─── Record excerpts ───

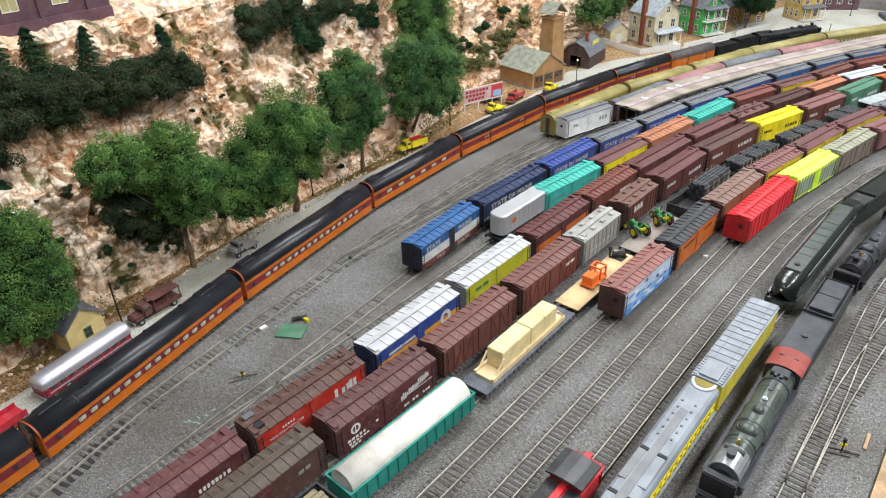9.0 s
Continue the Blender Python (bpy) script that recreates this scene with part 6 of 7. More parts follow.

───
─── Record excerpts ───

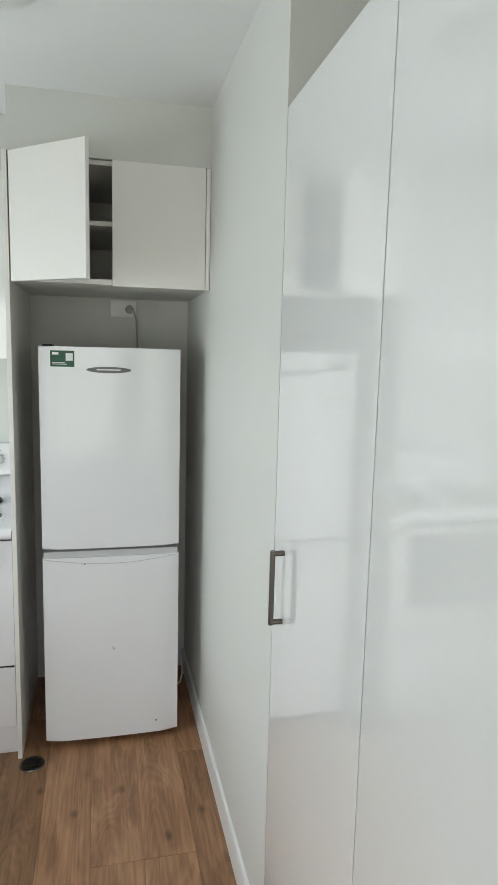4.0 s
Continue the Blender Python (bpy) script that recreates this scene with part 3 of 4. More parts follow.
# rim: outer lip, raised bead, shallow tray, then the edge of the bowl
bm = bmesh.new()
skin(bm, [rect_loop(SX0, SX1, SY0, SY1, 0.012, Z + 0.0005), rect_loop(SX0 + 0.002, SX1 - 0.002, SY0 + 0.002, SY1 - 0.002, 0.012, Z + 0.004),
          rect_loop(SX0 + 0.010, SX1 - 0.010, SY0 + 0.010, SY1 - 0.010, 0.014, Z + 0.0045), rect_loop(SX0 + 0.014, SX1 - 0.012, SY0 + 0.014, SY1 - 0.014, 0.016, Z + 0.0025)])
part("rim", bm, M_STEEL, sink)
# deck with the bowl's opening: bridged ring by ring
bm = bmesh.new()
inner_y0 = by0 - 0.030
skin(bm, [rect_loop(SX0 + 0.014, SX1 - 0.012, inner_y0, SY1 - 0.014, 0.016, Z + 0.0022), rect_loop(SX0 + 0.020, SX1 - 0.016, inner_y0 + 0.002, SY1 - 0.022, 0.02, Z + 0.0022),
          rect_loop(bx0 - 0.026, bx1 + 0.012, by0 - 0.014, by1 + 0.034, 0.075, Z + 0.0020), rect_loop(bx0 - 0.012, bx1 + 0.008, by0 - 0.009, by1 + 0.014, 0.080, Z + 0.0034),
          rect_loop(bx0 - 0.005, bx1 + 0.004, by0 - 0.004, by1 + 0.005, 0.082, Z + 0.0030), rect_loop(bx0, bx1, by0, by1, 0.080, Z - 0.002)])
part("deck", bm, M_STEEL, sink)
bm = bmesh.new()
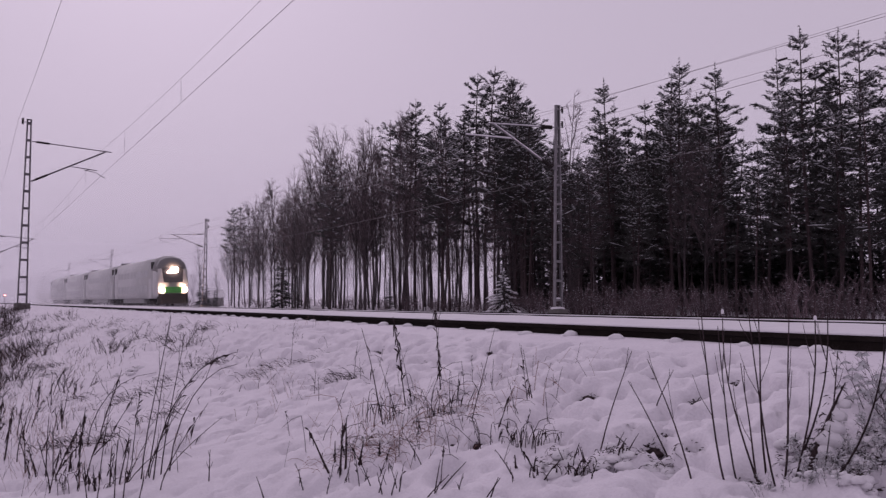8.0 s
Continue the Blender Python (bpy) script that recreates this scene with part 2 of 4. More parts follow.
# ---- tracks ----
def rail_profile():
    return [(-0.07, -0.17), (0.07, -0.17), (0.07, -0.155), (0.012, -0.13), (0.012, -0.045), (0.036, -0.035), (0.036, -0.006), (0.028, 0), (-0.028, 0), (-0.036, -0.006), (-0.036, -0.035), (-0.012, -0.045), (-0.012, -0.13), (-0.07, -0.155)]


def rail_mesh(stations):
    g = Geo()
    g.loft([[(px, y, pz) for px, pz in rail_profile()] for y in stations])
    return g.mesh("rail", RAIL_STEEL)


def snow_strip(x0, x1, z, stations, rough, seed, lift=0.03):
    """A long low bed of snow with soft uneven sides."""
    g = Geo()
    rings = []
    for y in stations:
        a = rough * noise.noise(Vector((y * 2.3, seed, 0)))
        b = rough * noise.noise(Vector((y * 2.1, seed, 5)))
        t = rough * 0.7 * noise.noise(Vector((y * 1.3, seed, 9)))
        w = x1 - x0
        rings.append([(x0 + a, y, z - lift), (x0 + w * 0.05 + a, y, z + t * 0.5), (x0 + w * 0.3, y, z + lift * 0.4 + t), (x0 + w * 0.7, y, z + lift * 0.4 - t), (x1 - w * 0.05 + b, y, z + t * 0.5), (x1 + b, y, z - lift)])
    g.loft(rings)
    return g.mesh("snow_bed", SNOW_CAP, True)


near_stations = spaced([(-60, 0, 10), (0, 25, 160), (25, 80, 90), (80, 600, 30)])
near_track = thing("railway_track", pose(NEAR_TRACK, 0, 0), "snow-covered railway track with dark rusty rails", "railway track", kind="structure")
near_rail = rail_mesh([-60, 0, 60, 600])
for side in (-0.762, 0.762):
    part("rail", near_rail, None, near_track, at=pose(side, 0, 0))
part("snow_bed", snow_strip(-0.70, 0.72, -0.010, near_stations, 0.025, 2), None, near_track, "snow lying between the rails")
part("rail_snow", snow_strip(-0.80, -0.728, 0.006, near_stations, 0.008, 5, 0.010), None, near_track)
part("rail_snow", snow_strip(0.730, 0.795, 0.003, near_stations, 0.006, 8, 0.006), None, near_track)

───

Using the material above, report each line where "Continue" occurs.

Continue the Blender Python (bpy) script that recreates this scene with part 6 of 7. More parts follow.
Continue the Blender Python (bpy) script that recreates this scene with part 3 of 4. More parts follow.
Continue the Blender Python (bpy) script that recreates this scene with part 2 of 4. More parts follow.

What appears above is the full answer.